Trend tempers Metro Vancouver’s sky-high housing prices
Derrick Penner
Sun
Falling prices and mortgage rates lessened the burden of home ownership in Metro Vancouver at the end of 2008, but detached houses remain out of reach for most buyers in what remains Canada‘s most expensive real estate market, according to the latest measure by RBC Economics.
For condominiums, however, the monthly cost of ownership fell closer to the reach of more buyers on the so-called affordability measures in RBC’s Housing Trends and Affordability report released Thursday.
The carrying costs of buying an average Metro Vancouver bungalow worth $576,300 would have eaten up 70 per cent of the median family income in the fourth quarter of 2008, down from almost 75 per cent in the third quarter of 2008.
For the average, basic two-storey home worth $645,700, the measure slipped to 79 per cent from 84 per cent of median income.
The average standard condominium worth $327,500 came closest to the affordable reach of buyers, taking up 40 per cent of median family income, down from 43 per cent in the third quarter of 2008.
RBC senior economist Robert Hogue said the burden of paying for home ownership went down across the country, mostly because falling mortgage interest rates have pared back monthly mortgage payments.
However, in the higher-priced markets of Calgary, Edmonton and Metro Vancouver, the rapid descent of prices has also helped to appreciably reduce home ownership costs in those markets.
“Considering how much affordability [in Vancouver] had deteriorated over the last few years of the boom, we’re seeing the start of an improvement,” Hogue said in an interview.
“Clearly the current measures, even after having improved over the last year, are still well above the historical average,” Hogue said in an interview.

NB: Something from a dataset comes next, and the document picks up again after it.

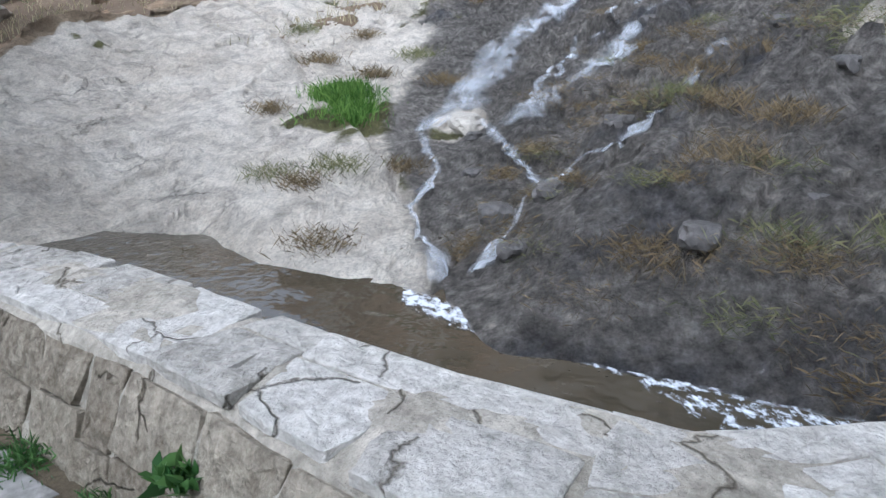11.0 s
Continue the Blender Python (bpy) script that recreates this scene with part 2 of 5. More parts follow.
def np_mesh(name, verts, faces, mat, parent=None, smooth=False, attrs=None):
    """A mesh from arrays: verts (n, 3), faces (m, 3 or 4)."""
    verts, faces = np.asarray(verts, dtype=np.float32), np.asarray(faces, dtype=np.int32)
    me = bpy.data.meshes.new(name)
    k = faces.shape[1]
    me.vertices.add(len(verts))
    me.vertices.foreach_set("co", verts.ravel())
    me.loops.add(faces.size)
    me.loops.foreach_set("vertex_index", faces.ravel())
    me.polygons.add(len(faces))
    me.polygons.foreach_set("loop_start", np.arange(0, faces.size, k, dtype=np.int32))
    me.polygons.foreach_set("loop_total", np.full(len(faces), k, dtype=np.int32))
    me.polygons.foreach_set("use_smooth", np.full(len(faces), smooth))
    me.update(calc_edges=True)
    for key, values in (attrs or {}).items():
        a = me.attributes.new(key, "FLOAT", "POINT")
        a.data.foreach_set("value", np.asarray(values, dtype=np.float32).ravel())
    me.materials.append(mat)
    ob = new(name, me)
    if parent:
        ob.parent = parent
    return ob


def grid_faces(rows, cols):
    i = np.arange(rows * cols).reshape(rows, cols)
    return np.stack([i[:-1, :-1], i[:-1, 1:], i[1:, 1:], i[1:, :-1]], -1).reshape(-1, 4)


def vnoise(x, y, z=0.0):
    """Smooth value noise in numpy, about -1 to 1."""
    x, y, z = np.broadcast_arrays(np.asarray(x, float), np.asarray(y, float), np.asarray(z, float))
    xi, yi, zi = np.floor(x).astype(np.int64), np.floor(y).astype(np.int64), np.floor(z).astype(np.int64)
    fx, fy, fz = x - xi, y - yi, z - zi
    fx, fy, fz = (f * f * (3 - 2 * f) for f in (fx, fy, fz))

    def h(a, b, c):
        n = (a * 374761393 + b * 668265263 + c * 2147483647) & 0xFFFFFFFF
        n = ((n ^ (n >> 13)) * 1274126177) & 0xFFFFFFFF
        return ((n ^ (n >> 16)) & 0xFFFF) / 32767.5 - 1

    out = 0
    for dx in (0, 1):
        for dy in (0, 1):
            for dz in (0, 1):
                out = out + h(xi + dx, yi + dy, zi + dz) * (fx if dx else 1 - fx) * (fy if dy else 1 - fy) * (fz if dz else 1 - fz)
    return out


def fbm(x, y, z=0.0, octaves=4):
    return sum(vnoise(x * 2 ** o + 17 * o, y * 2 ** o, z * 2 ** o) / 2 ** o for o in range(octaves))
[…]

Historically, Hogue said, Metro Vancouver’s long-term average affordability measure for a detached bungalow is a cost that equals 55 per cent of the median family income.
“To me, at least, that indicates that there is probably more room to improve ahead,” he added, which will mean a continuation of the correction in prices.
Hogue said current conditions in B.C.’s economy — with rising unemployment and falling housing starts — are “poor underpinnings for the housing market.”
However, the RBC affordability measure needs to be viewed cautiously when applied to Vancouver because it doesn’t necessarily reflect what is happening in the market, said Tsur Somerville, director of the centre for urban economics and real estate at the University of B.C.’s Sauder School of Business.
Vancouver, he said, has always been very expensive relative to other Canadian cities, so residents, on average, have adapted by accepting that they will live in smaller homes.
“[The index] gets at how expensive land is,” Somerville said, “but the question we want [to answer] is not can people afford the same house as they can in Winnipeg, but can people in Vancouver acquire some type of owner-occupied real estate?”
In Vancouver, that owner-occupied real estate has rapidly taken the form of condominiums.
RBC calculates its affordability index on a quarterly basis as an indicator of whether housing markets in provinces and select cities are in balance or out of balance, Hogue said.